■ Direction
Copy the data exactly; pictures stay out of the copy.

■ Recorded data
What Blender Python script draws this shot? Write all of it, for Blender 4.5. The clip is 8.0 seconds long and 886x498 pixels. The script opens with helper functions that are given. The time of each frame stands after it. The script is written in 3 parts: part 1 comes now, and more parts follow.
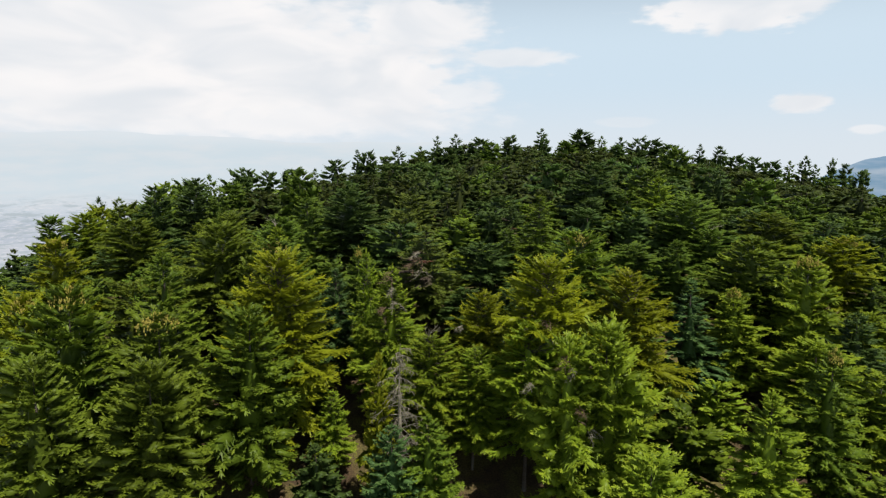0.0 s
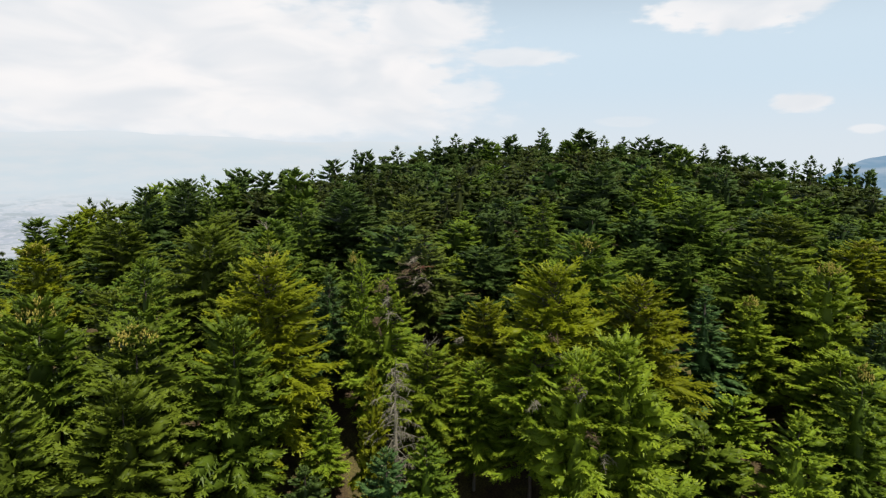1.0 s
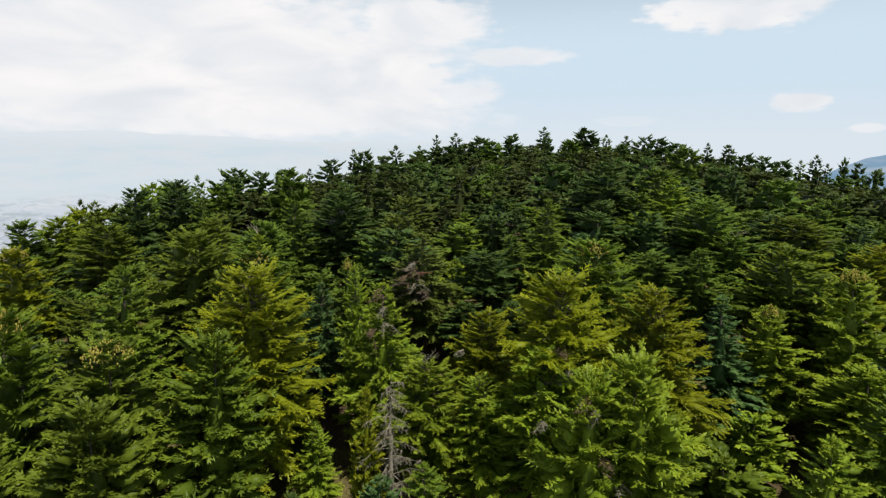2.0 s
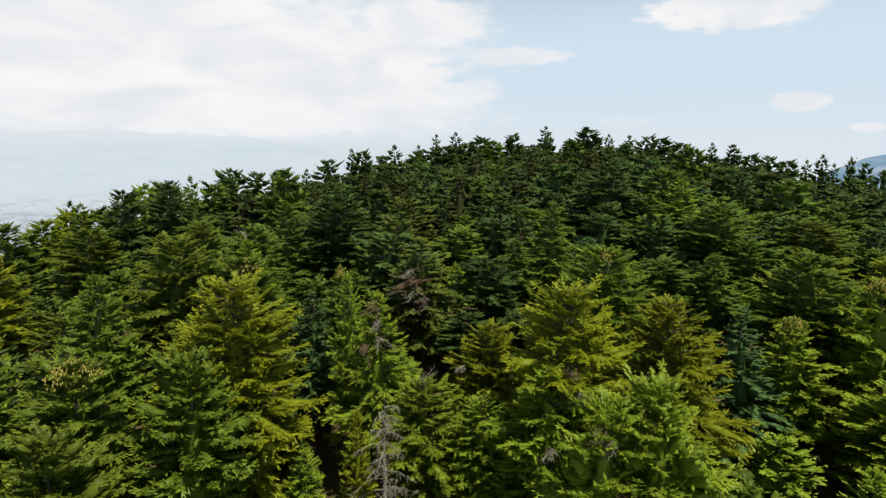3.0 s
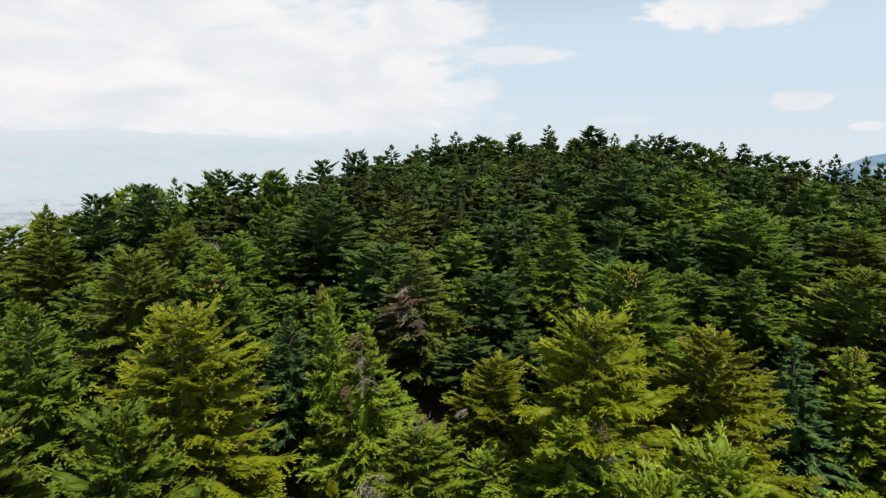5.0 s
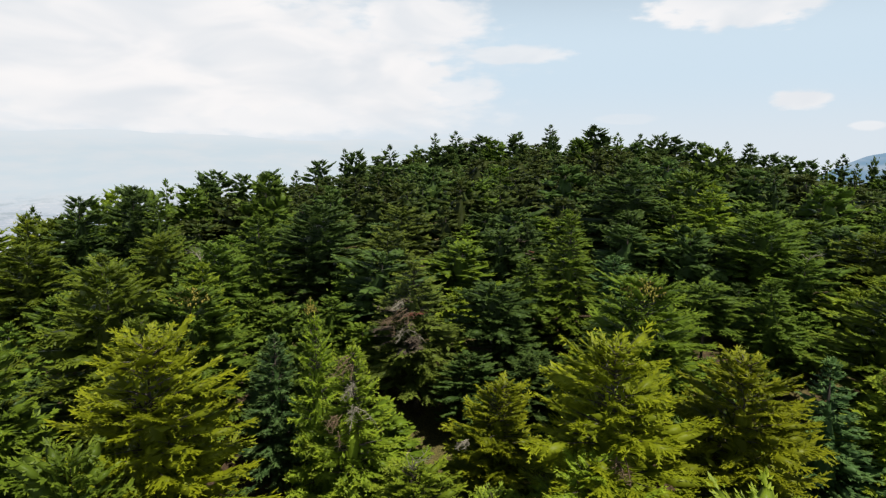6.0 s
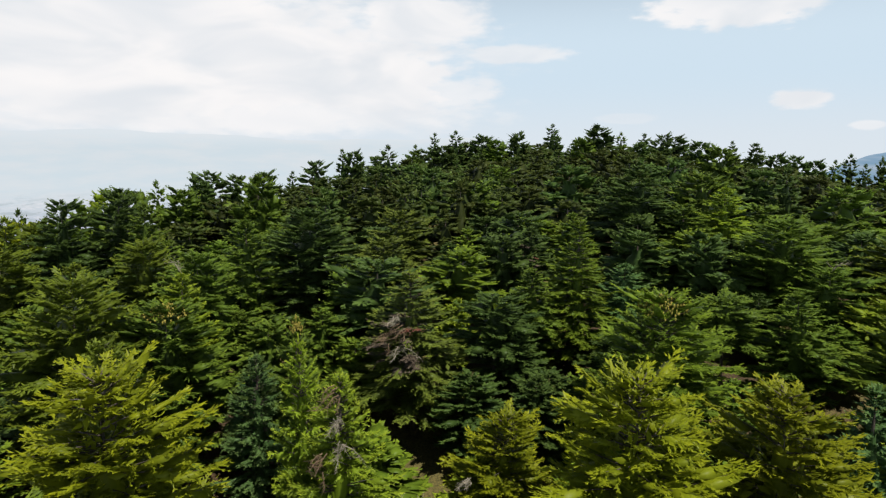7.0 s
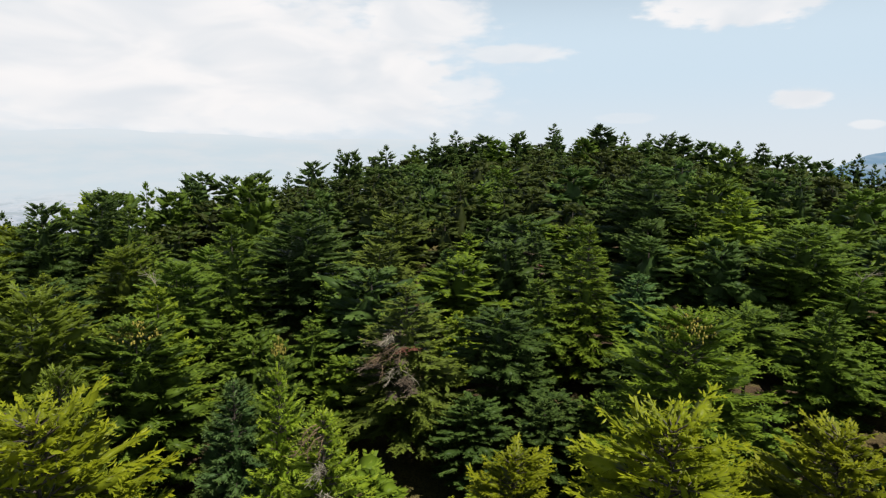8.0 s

■ Reply
What Blender Python script draws this shot? Write all of it, for Blender 4.5. The clip is 8.0 seconds long and 886x498 pixels. The script opens with helper functions that are given. The time of each frame stands after it. The script is written in 3 parts: part 1 comes now, and more parts follow.
0.0 s
1.0 s
2.0 s
3.0 s
5.0 s
6.0 s
7.0 s
8.0 s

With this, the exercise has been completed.